**GIVEN DATA**.
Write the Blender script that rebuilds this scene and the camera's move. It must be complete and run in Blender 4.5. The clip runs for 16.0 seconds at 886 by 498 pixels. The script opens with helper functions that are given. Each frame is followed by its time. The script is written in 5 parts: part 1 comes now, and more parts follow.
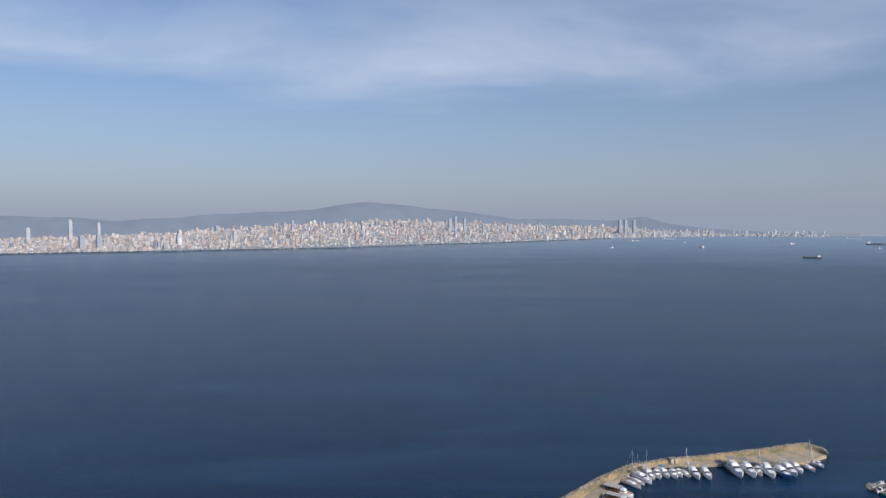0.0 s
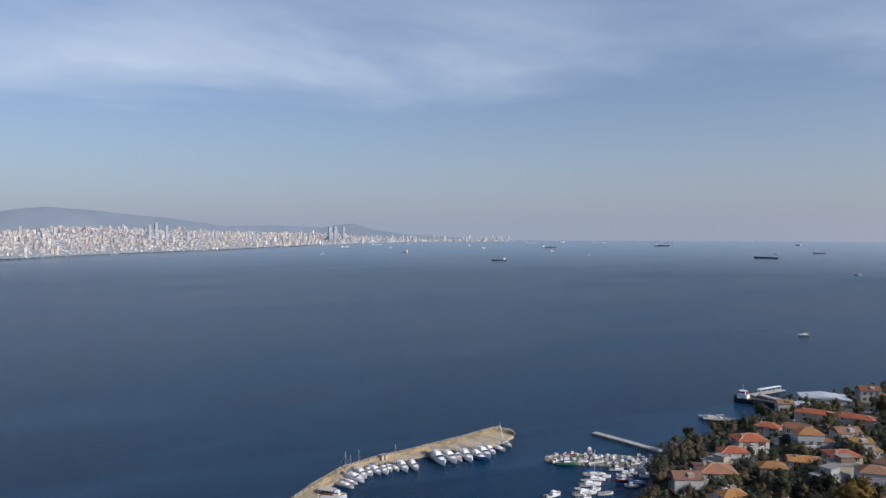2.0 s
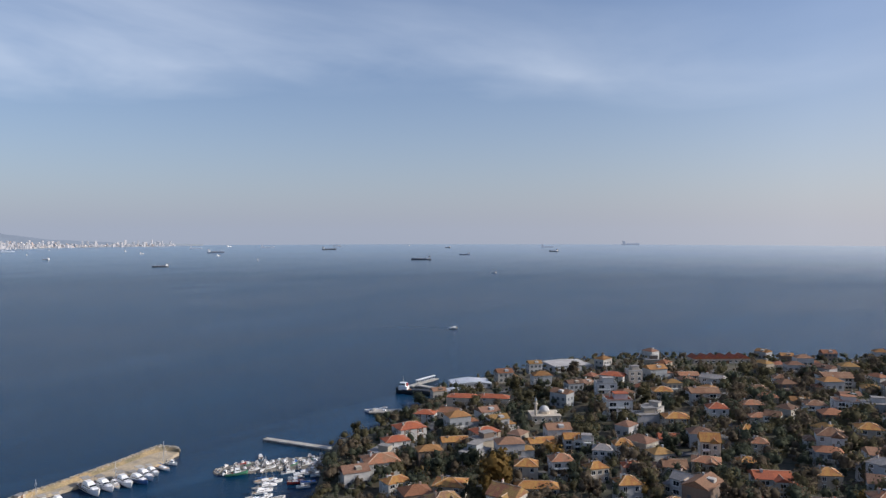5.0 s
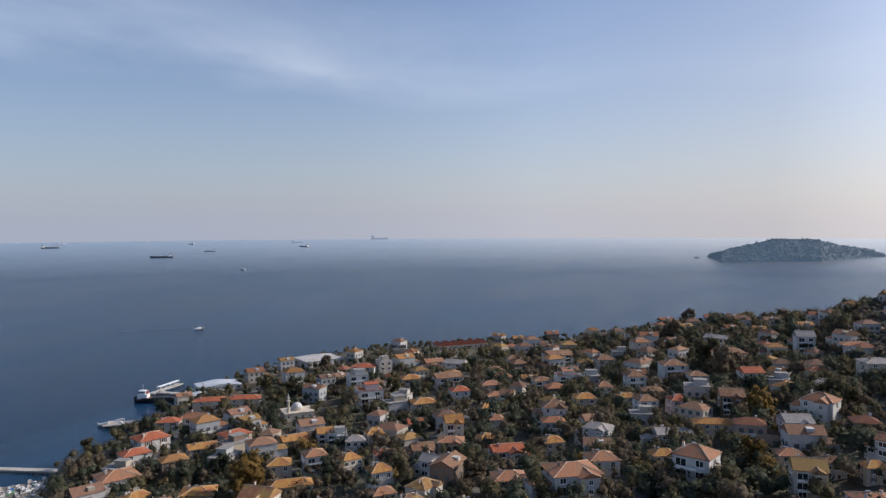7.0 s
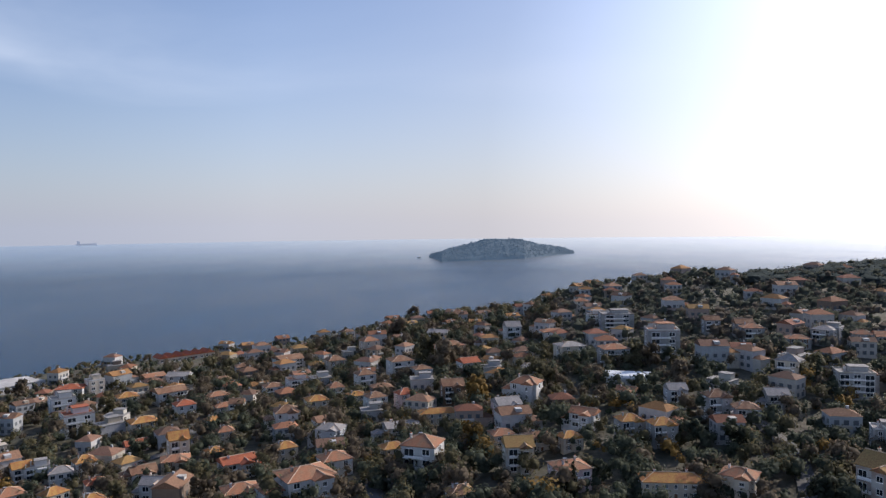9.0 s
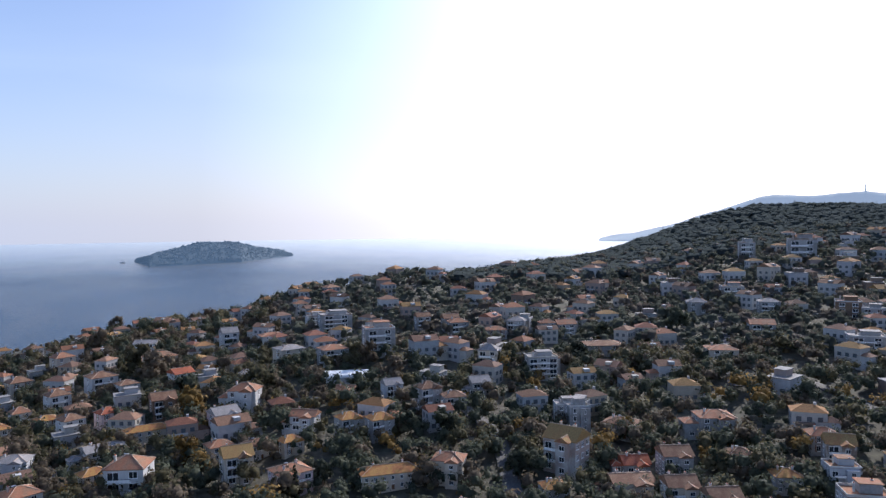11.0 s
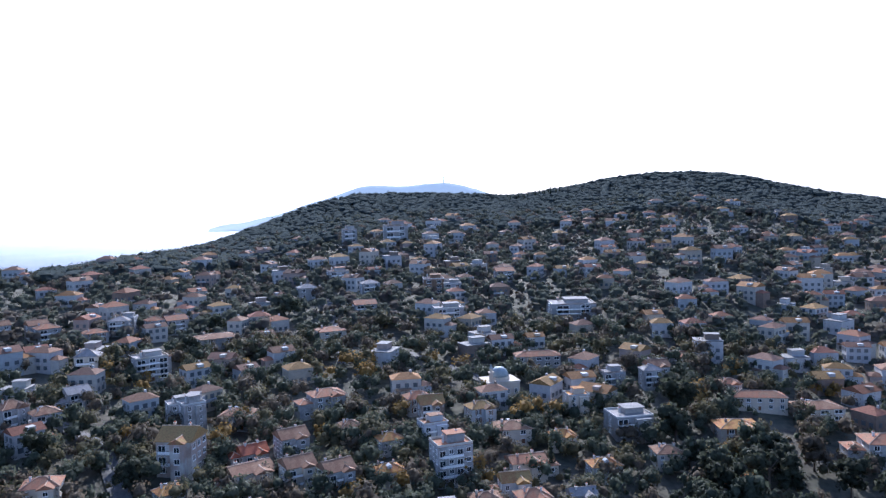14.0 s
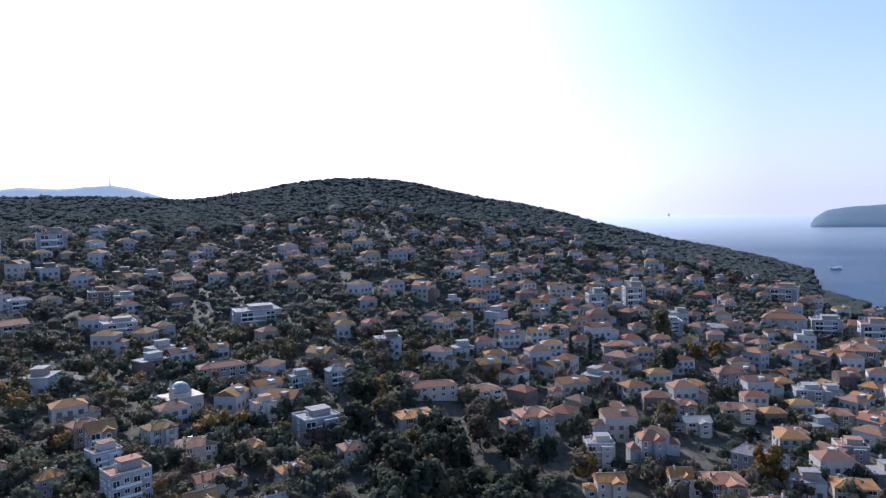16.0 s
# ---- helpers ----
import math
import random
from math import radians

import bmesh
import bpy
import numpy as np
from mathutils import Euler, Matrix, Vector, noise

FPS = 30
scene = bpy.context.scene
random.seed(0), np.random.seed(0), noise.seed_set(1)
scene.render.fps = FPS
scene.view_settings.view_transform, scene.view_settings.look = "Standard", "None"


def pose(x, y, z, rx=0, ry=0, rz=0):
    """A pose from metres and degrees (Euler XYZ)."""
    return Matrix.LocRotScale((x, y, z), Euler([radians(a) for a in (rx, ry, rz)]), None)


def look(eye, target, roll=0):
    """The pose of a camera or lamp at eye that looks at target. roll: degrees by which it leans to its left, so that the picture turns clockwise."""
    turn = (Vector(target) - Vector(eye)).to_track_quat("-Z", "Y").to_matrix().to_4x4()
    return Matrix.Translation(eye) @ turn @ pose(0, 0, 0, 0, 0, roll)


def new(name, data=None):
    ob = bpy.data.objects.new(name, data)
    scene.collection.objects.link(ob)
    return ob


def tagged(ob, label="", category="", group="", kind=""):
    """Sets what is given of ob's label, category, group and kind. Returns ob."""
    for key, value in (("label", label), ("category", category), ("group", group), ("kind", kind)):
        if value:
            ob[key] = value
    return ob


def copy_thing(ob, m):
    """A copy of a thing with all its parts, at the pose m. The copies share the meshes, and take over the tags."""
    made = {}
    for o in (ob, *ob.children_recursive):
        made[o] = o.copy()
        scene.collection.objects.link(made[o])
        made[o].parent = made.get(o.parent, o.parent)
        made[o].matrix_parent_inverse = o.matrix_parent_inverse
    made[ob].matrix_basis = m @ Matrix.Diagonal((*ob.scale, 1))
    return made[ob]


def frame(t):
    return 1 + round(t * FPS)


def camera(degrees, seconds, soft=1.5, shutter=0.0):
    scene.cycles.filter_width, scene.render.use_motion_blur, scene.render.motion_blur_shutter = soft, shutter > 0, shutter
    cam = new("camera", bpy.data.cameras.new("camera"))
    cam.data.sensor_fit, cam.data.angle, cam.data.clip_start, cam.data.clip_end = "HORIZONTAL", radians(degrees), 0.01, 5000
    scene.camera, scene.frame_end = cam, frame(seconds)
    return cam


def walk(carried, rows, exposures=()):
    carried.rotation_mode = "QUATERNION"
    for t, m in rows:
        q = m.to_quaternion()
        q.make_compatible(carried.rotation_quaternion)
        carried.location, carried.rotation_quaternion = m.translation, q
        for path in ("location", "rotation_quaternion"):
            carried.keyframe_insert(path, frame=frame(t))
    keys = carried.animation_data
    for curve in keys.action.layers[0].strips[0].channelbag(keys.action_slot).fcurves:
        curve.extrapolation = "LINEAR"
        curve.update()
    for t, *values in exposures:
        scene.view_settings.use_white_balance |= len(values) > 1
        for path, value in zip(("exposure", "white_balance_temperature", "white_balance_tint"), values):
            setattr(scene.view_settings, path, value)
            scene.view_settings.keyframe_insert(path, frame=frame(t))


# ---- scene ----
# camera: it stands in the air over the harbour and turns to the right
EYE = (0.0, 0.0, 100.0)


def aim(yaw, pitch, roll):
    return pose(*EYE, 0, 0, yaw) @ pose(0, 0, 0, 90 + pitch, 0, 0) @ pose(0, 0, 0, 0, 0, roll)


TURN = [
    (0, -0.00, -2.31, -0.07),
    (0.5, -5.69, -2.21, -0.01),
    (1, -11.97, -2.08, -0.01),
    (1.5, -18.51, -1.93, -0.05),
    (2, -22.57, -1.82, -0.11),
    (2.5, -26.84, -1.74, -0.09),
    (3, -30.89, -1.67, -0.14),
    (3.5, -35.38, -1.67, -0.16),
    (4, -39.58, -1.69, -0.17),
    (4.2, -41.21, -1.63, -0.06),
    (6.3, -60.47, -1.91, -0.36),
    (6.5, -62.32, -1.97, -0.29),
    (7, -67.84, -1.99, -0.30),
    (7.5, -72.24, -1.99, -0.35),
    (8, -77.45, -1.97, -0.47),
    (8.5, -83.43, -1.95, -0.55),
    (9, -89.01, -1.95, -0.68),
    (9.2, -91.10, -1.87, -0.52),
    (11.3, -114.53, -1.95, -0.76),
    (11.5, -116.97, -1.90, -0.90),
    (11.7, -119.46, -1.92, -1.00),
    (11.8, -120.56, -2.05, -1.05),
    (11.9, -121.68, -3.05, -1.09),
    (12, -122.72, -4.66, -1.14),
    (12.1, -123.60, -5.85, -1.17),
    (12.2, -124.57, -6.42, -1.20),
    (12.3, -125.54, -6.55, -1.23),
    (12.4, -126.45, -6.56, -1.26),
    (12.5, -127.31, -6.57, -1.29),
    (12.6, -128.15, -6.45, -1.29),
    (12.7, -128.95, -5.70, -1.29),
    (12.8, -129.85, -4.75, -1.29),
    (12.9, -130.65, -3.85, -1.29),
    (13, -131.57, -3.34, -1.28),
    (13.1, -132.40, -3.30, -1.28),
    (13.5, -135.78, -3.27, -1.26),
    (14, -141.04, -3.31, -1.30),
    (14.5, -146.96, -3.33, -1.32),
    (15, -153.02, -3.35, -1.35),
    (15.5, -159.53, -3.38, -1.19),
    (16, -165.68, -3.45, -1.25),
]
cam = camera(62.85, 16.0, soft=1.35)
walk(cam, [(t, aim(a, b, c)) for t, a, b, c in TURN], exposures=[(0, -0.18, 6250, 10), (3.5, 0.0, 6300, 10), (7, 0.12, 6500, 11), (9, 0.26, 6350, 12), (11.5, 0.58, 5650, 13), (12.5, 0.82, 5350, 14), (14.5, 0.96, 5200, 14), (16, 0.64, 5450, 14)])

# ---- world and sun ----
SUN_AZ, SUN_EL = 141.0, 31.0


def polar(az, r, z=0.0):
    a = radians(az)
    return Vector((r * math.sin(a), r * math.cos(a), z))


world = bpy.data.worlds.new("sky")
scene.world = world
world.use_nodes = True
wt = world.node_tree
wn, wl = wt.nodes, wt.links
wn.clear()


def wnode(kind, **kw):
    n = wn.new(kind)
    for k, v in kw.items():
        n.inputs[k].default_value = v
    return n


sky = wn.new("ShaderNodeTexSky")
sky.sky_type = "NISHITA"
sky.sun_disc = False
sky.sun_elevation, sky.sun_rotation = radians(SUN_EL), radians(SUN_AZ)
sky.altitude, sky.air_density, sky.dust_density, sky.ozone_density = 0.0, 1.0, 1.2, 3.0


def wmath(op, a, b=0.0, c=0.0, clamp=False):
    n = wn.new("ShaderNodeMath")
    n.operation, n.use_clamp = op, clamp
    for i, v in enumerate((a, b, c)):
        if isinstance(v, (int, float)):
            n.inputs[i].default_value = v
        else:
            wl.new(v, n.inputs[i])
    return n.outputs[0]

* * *

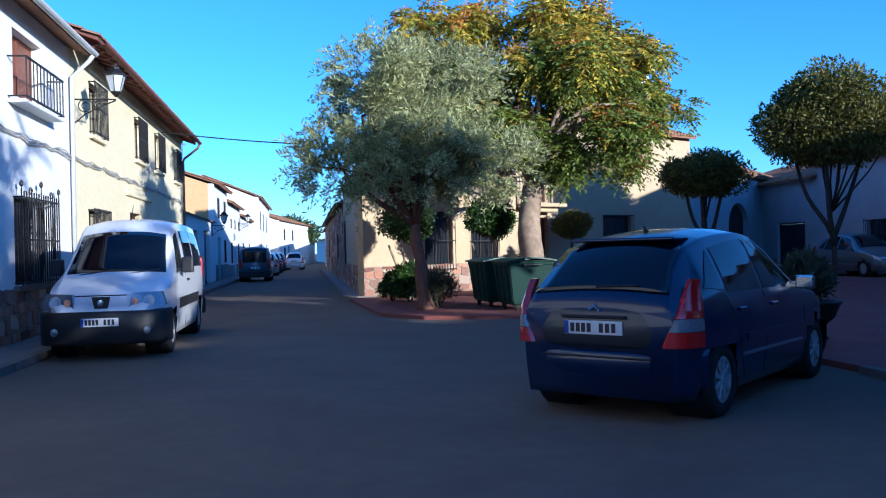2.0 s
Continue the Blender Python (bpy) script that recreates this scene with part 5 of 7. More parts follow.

**WHAT YOU SHOULD DO**.
Start at the line with "import math" and stop after the line with "scene.render.fps = FPS". Repeat exactly the lines in that range.

**SOLUTION**.
import math
import random
from math import radians

import bmesh
import bpy
import numpy as np
from mathutils import Euler, Matrix, Vector, noise

FPS = 30
scene = bpy.context.scene
random.seed(0), np.random.seed(0), noise.seed_set(1)
scene.render.fps = FPS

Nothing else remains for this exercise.